Sisters can be quite useful, occasionally. They’re great for the following:
- Borrowing clothes, make up and shoes
- Advice on important matters, such as
boyfriendscareer choices and life in general
They’re also pretty handy when you want to visit a school, which as a member support officer I’m always keen to do – I can get to know our members better and help them get the most from The Key. Luckily for me, my sister Amina Ali is an assistant headteacher in an inner-city secondary academy.
Amina has been a teacher for over 12 years, but I’d never seen her in action until I spent the morning with her at Northwood School in Hillingdon, west London. I was given a guided tour of the school, watched an excellent drama performance by a group of year 8 pupils, and felt confused during a French A-Level class.
I met with the assistant headteacher in charge of pastoral, who showed me a whole-school behaviour document that looked more like a plan for a military operation. I attended a meeting about ‘life after levels’, which I spent chatting about assessment with one of the school’s PE teachers. Here I was stunned – while I knew that our articles on this topic (log-in required) have been super popular with our members, I hadn’t grasped just how much work is required each time a government introduces another new policy. I realised that senior leaders, teachers and pupils really are learning the way together.
Relishing the chance to grill my sister, I then asked Amina a series of questions about her role, and learned some things about her that I hadn’t known before …
Why did you become a teacher?
Amina: I’ve always loved learning, and am aware of what a privilege it is to be educated because of the limited education my parents received in Bangladesh. Even so, my own educational experiences at times weren’t great: I look back on some things with a sense of frustration because I know things could have been better. If I think that something can be improved, I always want to see how that can be done, rather than sitting back and complaining: that’s why I became a teacher. Teaching also gives me the opportunity to help children realise their life chances, and to show them that someone wants to do their best to help them succeed.
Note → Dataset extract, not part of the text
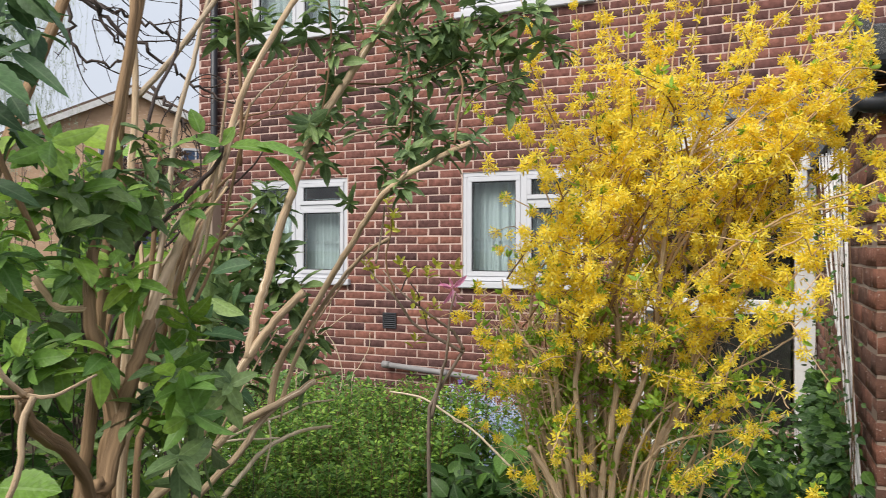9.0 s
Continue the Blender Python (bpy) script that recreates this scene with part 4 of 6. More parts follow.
        cane([tuple(p), tuple(bow), tuple(q)], r0=rng.uniform(0.0024, 0.0042), bloom=(0.25, 1.0), step=0.060, twigs=4, leaves=0.14, single=True, small=True, material=bark_brown if k % 3 else bark_twig)
    # short shoots that carry flowers out to the face of the crown
    for k in range(26):
        line = grown[(2, 4, 5, 1, 6, 11)[k % 6]]
        z = rng.uniform(1.12, 1.64)
        p = line[int(np.argmin(np.abs(line[:, 2] - (z - rng.uniform(0.15, 0.3)))))]
        lo, hi = np.interp(z, heights, edge_l) + 0.06, np.interp(z, heights, edge_r) - 0.06
        q = np.array([p[0] + max(-0.3, min(0.34, lo + (hi - lo) * rng.random() - p[0])), BASE[1] + rng.uniform(-0.58, -0.38), z])
        cane([tuple(p), tuple((p + q) / 2 + np.array([0, 0, 0.04]) + rng.normal(0, 0.015, 3)), tuple(q)], r0=0.0026, bloom=(0.5, 1.0), step=0.055, twigs=2, leaves=0.12, single=True, small=k % 3 > 0, material=bark_brown if k % 2 else bark_twig)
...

What is the best thing about your job?
Amina: I’ve had some really proud moments in relation to exam results, levels of progress etc., but none compare to seeing children’s attitudes towards education change and knowing that I’ve been able to make a difference there. I’ve come up against some negative attitudes towards education during my career, and have also dealt with intolerance to the extent of facing daily verbal abuse and intimidation. It’s something of an understatement to say that these were tough times! However, many of the children who at one time had refused to even enter my classroom because of deep-seated prejudice came to thank me for my efforts later on, once they had come round to my expectations and realised that I wasn’t going to give up on them. It was an emotional moment and made me realise that we teachers have the power to change hearts and minds every day.
What one piece of advice would you give to aspiring teachers?
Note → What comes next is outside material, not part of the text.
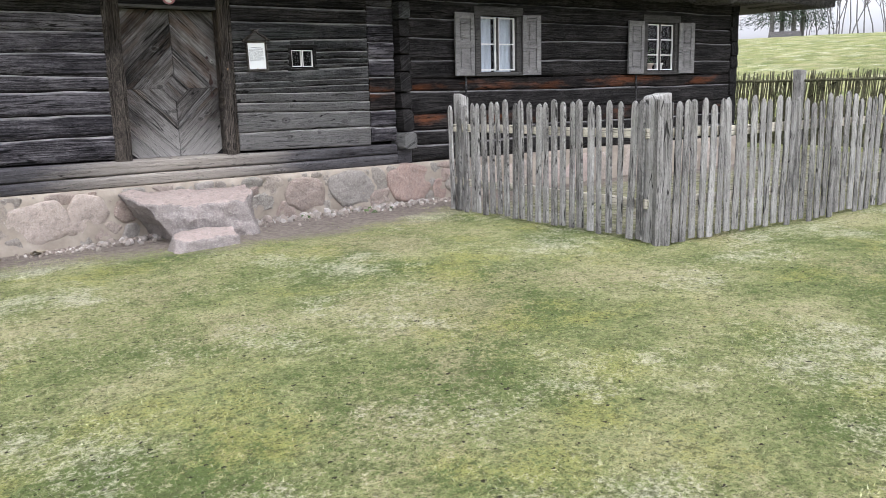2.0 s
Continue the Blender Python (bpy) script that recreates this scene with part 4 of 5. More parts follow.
def grain_box(x0, x1, y0, y1, z0, z1, mat, parent, name, label="", bevel=0.006, wobble=0.004, seed=1, cuts=6):
    """An upright timber, its grain running up; its edges waver."""
    L = z1 - z0
    bm = box(-L / 2, L / 2, y0, y1, x0 - (x0 + x1) / 2, x1 - (x0 + x1) / 2, bevel)
    if cuts:
        es = [e for e in bm.edges if abs(e.verts[0].co.x - e.verts[1].co.x) > L * 0.6]
        bmesh.ops.subdivide_edges(bm, edges=es, cuts=cuts, use_grid_fill=True)
        for v in bm.verts:
            if abs(v.co.x) < L / 2 - 0.001:
                v.co += Vector((0, nz(v.co.x * 2, seed, 0.3), nz(v.co.x * 2.3, seed, 5.3))) * wobble
    m = Matrix.Translation(((x0 + x1) / 2, 0, (z0 + z1) / 2)) @ Matrix.Rotation(radians(-90), 4, "Y")
    return part(name, bm, mat, parent, label, m)


door_frame = empty("door_frame", "heavy dark weathered timber door posts and lintel", "door frame", kind="structure")
grain_box(4.215, 4.40, -0.01, 0.15, 0.90, 2.75, M_JAMB, door_frame, "door_post", seed=3, bevel=0.012, wobble=0.01, cuts=14)


def post_with_hole():
    L = 1.87
    bm = bmesh.new()
    nu, nw = 480, 62
    w = 0.122
    # front face as a grid with the hole pushed in
    grid = []
    for i in range(nu + 1):
        u = lerp(-L / 2, L / 2, i / nu)
        row = []
        for k in range(nw + 1):
            t = lerp(-w / 2, w / 2, k / nw)
            e = min(k, nw - k) / nw
            y = 0.0 + 0.012 * max(0.0, 1 - e / 0.09) ** 2 + 0.004 * nz(u * 2.2, t * 25, 1) + 0.0022 * nz(u * 3, t * 170, 2) + 0.0014 * nz(u * 7, t * 420, 5) + 0.004 * max(0.0, nz(u * 1.2, t * 120, 8) - 0.35)
            if -0.25 < u - 0.1787 < 0.3:
                y += 0.007 * max(0.0, 1 - abs(t + 0.0195 - 0.004 * nz(u * 7, 1.0, 1.0)) / 0.0022)
            wob = 0.006 * nz(u * 2.0, 3.3, 0) * (1 if k > nw / 2 else 0.8)
            if u < -0.62:
                wob *= 1.6
            row.append(bm.verts.new((u, y, t + wob)))
        grid.append(row)
    cu, ct = 1.9987 - 1.82, -(5.5395 - 5.519)
    for i in range(nu):
        for k in range(nw):
            a_, b_ = grid[i][k].co, grid[i + 1][k + 1].co
            mu, mt = (a_.x + b_.x) / 2 - cu, (a_.z + b_.z) / 2 - ct
            if abs(mu / 0.0145) ** 4 + abs(mt / 0.0125) ** 4 < 1 + 0.4 * nz(mu * 150, mt * 150, 3):
                continue
            bm.faces.new((grid[i][k], grid[i + 1][k], grid[i + 1][k + 1], grid[i][k + 1]))
    rim = [e for e in bm.edges if e.is_boundary and abs(e.verts[0].co.x - cu) < 0.03 and abs(e.verts[0].co.z - ct) < 0.025]
    for v in {v for e in rim for v in e.verts}:
        an = math.atan2(v.co.x - cu, v.co.z - ct)
        k = (abs(math.sin(an) / 0.0145) ** 7 + abs(math.cos(an) / 0.0125) ** 7) ** (-1 / 7) * (1 + 0.12 * nz(an * 1.7, 2.0))
        v.co.x, v.co.z = cu + k * math.sin(an), ct + k * math.cos(an)
    ext = bmesh.ops.extrude_edge_only(bm, edges=rim)
    for v in ext["geom"]:
        if isinstance(v, bmesh.types.BMVert):
            v.co.y = 0.13
    bks = []
    for i in (0, nu):
        bks.append([bm.verts.new((grid[i][0].co.x, 0.15, grid[i][0].co.z)), bm.verts.new((grid[i][nw].co.x, 0.15, grid[i][nw].co.z))])
    bm.faces.new([grid[i][0] for i in range(nu + 1)][::-1] + [bks[0][0], bks[1][0]])
    bm.faces.new([grid[i][nw] for i in range(nu + 1)] + [bks[1][1], bks[0][1]])
    bm.faces.new(grid[0] + [bks[0][1], bks[0][0]])
    bm.faces.new((grid[nu][::-1]) + [bks[1][0], bks[1][1]])
    bmesh.ops.recalc_face_normals(bm, faces=bm.faces)
    m = Matrix.Translation((5.519, 0, 1.82)) @ Matrix.Rotation(radians(-90), 4, "Y")
    ob = part("door_post", bm, M_JAMB, door_frame, "knotty weathered door post with bolt hole", m)
    plug = rock(0.0155, 0.023, 0.007, 33, 3, 4.5, 0.12)
    part("wooden_plug", plug, M_PLUG, door_frame, "pale fresh wooden plug", pose(5.5375, -0.0008, 1.9055))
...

Amina: There have been times where my friends and family have seen me struggling and feeling low. I’ve received well-meaning advice, such as “You should do something else” and “There are easier jobs out there”. Nevertheless, because I’ve always had it in my heart to be a teacher, I don’t think anything else out there would be as rewarding. In essence, if teaching is what you really want to do, expect hard days and moments of unbelievable pressure, but know that you’ll get through it and that those moments are nothing compared to the ones where you realise the difference you’re making to children’s lives.
What would you be if you weren’t a teacher?
A florist or an event planner. I’ve always loved flowers and being creative, I’m very organised (the children might say I’m bossy!), and I enjoy seeing others having fun.
I’ve only ever known Amina as my big sister, so to see her at work in school was quite surreal. I could see the confident authority she projected and how much the pupils respected her, and as we spoke I could tell from her face how much the role meant to her.
I know it’s a cliché but, as an outsider looking in, it was the first time I’ve really understood how much influence a good teacher can have. Being an educator is about so much more than just teaching a subject at the front of a class: the support, encouragement and care that teachers give could impact pupils’ lives forever. Although it’s massively scary to think about it that way, it also seems incredibly rewarding, and I completely understand why so many teachers are committed to the profession.